Gather, from the data below, each line in which the word "made" occurs.

Data section ▸
━━━

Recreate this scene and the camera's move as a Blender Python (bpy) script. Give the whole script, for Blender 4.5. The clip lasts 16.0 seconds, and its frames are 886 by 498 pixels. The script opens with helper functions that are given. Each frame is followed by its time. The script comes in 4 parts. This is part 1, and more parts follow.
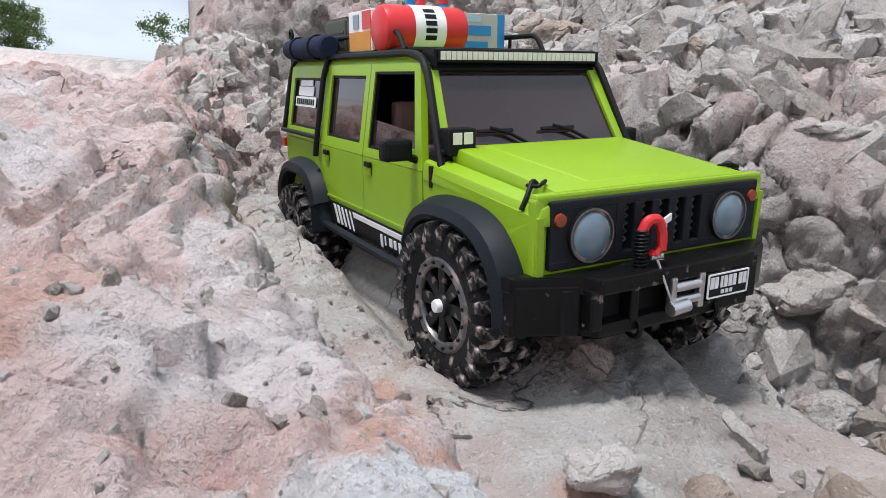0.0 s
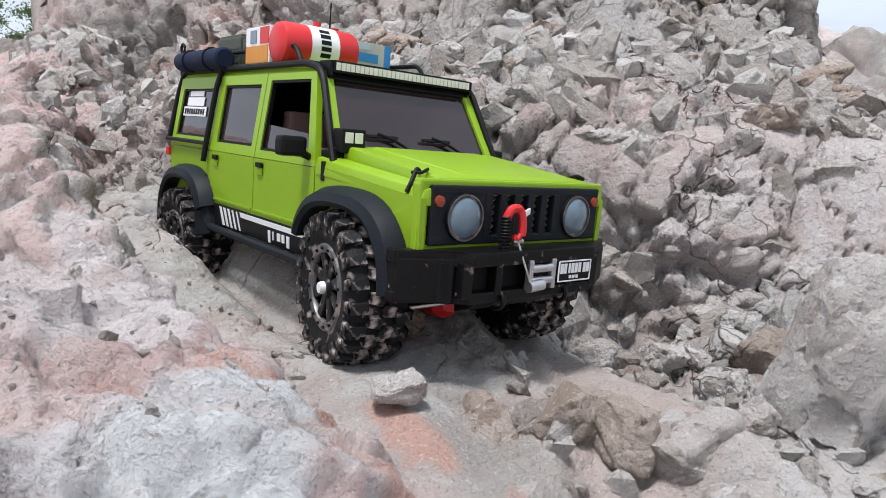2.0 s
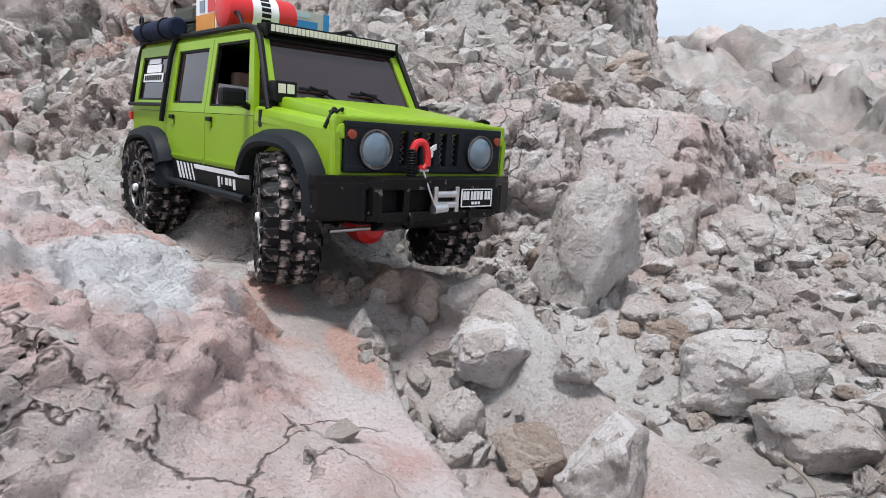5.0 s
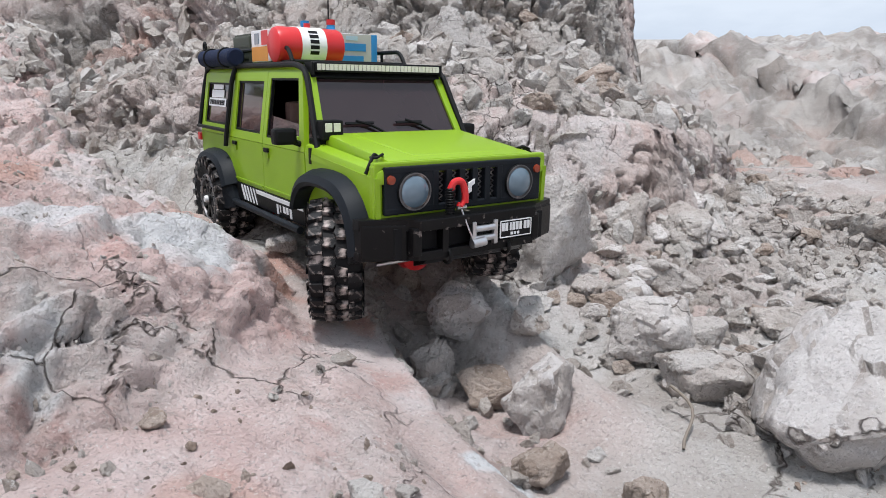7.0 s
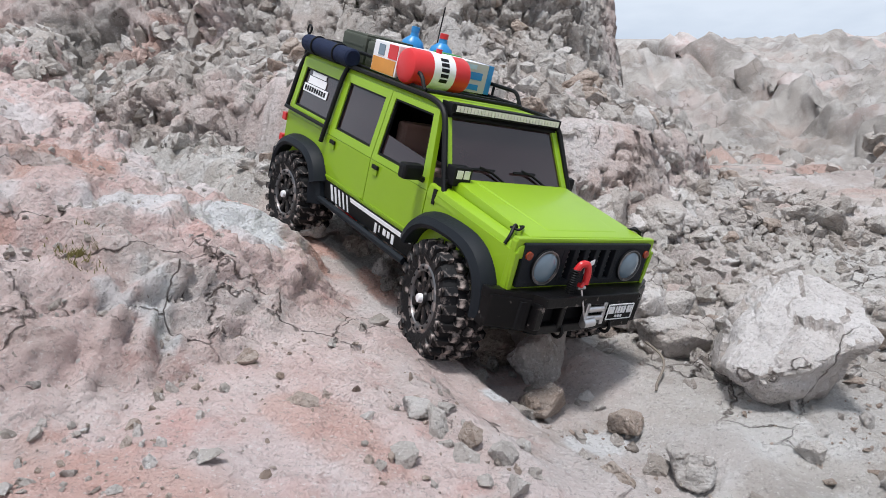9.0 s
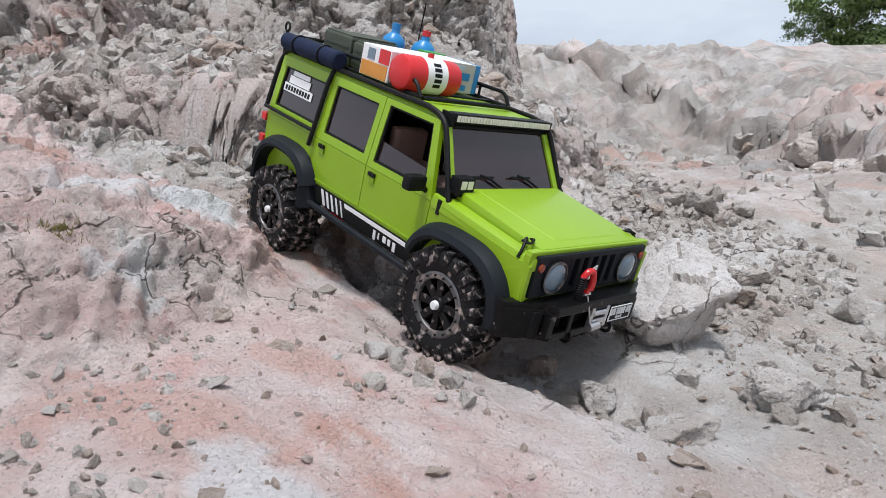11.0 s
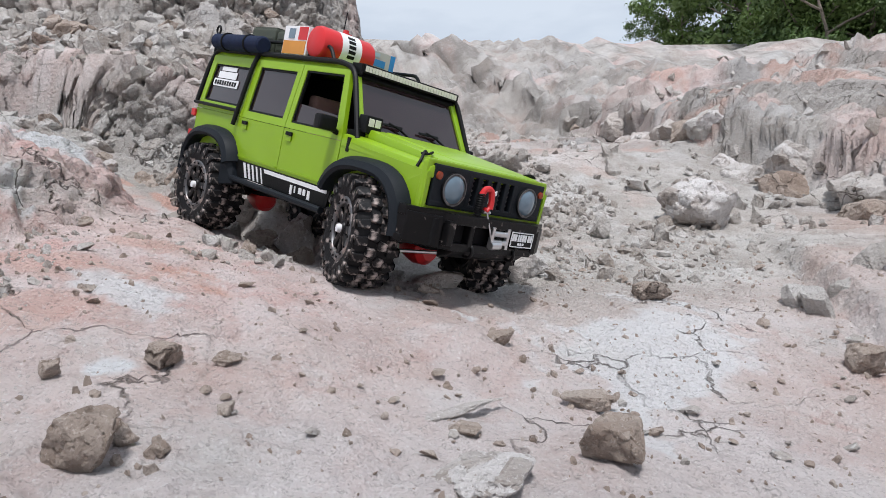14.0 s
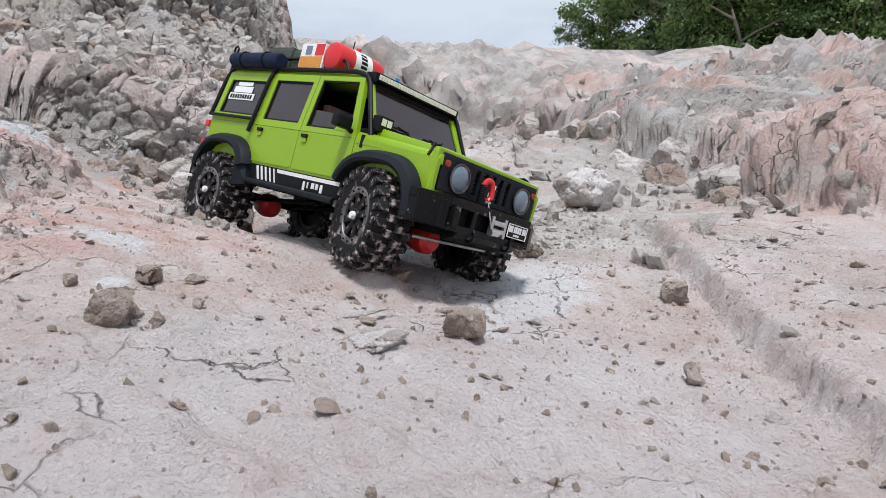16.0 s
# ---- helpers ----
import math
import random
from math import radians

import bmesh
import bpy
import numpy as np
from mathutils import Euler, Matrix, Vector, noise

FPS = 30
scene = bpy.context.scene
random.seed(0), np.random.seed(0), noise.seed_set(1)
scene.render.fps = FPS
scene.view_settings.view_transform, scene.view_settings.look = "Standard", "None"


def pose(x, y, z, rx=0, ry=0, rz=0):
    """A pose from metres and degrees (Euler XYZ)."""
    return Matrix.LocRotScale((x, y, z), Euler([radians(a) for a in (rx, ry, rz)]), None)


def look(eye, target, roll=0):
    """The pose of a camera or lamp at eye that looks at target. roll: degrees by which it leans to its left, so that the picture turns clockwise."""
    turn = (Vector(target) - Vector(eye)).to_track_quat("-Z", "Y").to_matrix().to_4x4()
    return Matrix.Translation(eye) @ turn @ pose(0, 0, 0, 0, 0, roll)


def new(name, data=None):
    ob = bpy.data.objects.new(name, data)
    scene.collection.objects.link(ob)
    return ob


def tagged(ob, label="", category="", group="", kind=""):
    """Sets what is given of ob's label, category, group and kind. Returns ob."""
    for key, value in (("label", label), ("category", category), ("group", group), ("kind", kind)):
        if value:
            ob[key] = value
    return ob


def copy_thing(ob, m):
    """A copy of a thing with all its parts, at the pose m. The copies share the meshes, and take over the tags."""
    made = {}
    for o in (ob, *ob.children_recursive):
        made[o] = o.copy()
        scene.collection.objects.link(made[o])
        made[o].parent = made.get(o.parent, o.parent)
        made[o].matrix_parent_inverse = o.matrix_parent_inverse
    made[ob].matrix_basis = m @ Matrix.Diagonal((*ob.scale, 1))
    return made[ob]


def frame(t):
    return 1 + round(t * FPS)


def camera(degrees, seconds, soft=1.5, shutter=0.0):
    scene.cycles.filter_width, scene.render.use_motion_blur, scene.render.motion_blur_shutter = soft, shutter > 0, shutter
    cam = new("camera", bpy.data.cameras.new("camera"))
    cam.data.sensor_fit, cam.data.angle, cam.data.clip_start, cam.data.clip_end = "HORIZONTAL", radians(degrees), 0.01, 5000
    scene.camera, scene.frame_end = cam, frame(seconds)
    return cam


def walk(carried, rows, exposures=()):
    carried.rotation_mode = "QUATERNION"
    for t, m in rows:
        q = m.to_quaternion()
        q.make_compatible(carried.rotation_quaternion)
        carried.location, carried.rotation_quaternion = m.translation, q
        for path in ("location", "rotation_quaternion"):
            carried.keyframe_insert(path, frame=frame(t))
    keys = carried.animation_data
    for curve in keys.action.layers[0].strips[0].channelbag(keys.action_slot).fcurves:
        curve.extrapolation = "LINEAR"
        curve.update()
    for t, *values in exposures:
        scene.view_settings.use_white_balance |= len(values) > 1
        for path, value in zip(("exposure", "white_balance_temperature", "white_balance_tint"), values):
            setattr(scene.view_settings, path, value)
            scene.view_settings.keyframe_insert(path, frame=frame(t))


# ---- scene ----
cam = camera(67.5, 16.0, soft=0.9)
PATH = [
    (0, (0.006, 0.033, 0.031), (-0.408, 1.986, -0.086), 2.8),
    (0.5, (0.013, 0.014, 0.016), (-0.345, 1.978, -0.097), 2.4),
    (1, (0.023, -0.008, 0.013), (-0.233, 1.973, -0.097), 2.5),
    (1.5, (0.036, -0.03, 0.022), (-0.105, 1.962, -0.086), 1.8),
    (2, (0.049, -0.057, 0.026), (0.008, 1.939, -0.082), 2.0),
    (2.5, (0.07, -0.088, 0.025), (0.134, 1.908, -0.086), 1.1),
    (3, (0.089, -0.116, 0.016), (0.223, 1.876, -0.097), 0.9),
    (3.5, (0.1, -0.142, 0.012), (0.286, 1.846, -0.098), 1.0),
    (4, (0.11, -0.177, -0.001), (0.278, 1.813, -0.117), 0.9),
    (4.2, (0.116, -0.191, -0.007), (0.28, 1.799, -0.121), 0.6),
    (6.3, (0.126, -0.33, -0.034), (0.3, 1.659, -0.148), 1.6),
    (6.5, (0.128, -0.342, -0.034), (0.312, 1.645, -0.156), 1.5),
    (7, (0.125, -0.379, -0.033), (0.302, 1.61, -0.153), 1.7),
    (7.5, (0.116, -0.413, -0.03), (0.29, 1.576, -0.148), 1.5),
    (8, (0.104, -0.439, -0.036), (0.268, 1.551, -0.152), 1.6),
    (8.2, (0.101, -0.448, -0.036), (0.274, 1.541, -0.158), 1.4),
    (10.3, (0.053, -0.542, -0.057), (0.442, 1.417, -0.173), 1.5),
    (10.5, (0.049, -0.549, -0.057), (0.481, 1.4, -0.172), 0.8),
    (11, (0.037, -0.567, -0.065), (0.549, 1.363, -0.178), 0.9),
    (11.5, (0.031, -0.586, -0.076), (0.629, 1.319, -0.19), 0.5),
    (12, (0.032, -0.615, -0.088), (0.698, 1.267, -0.204), 0.0),
    (12.5, (0.035, -0.653, -0.102), (0.764, 1.205, -0.221), -0.3),
    (13, (0.036, -0.691, -0.117), (0.81, 1.149, -0.233), -0.5),
    (13.5, (0.04, -0.733, -0.126), (0.856, 1.089, -0.244), -1.0),
    (14, (0.037, -0.776, -0.144), (0.904, 1.023, -0.267), -1.1),
    (14.5, (0.03, -0.819, -0.158), (0.934, 0.961, -0.281), -1.1),
    (15, (0.021, -0.859, -0.165), (0.974, 0.895, -0.285), -1.2),
    (15.5, (0.003, -0.902, -0.169), (0.987, 0.835, -0.29), -1.3),
    (16, (-0.018, -0.943, -0.176), (1.017, 0.763, -0.301), -1.3),
]
walk(cam, [(t, look(eye, target, roll)) for t, eye, target, roll in PATH],
     exposures=[(0.0, 0.14, 6380, 12), (4.0, 0.07, 6380, 12), (8.0, -0.02, 6380, 12), (11.0, -0.1, 6380, 12), (16.0, -0.15, 6380, 12)])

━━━

Written reply ▸
    made = {}
        made[o] = o.copy()
        scene.collection.objects.link(made[o])
        made[o].parent = made.get(o.parent, o.parent)
        made[o].matrix_parent_inverse = o.matrix_parent_inverse
    made[ob].matrix_basis = m @ Matrix.Diagonal((*ob.scale, 1))
    return made[ob]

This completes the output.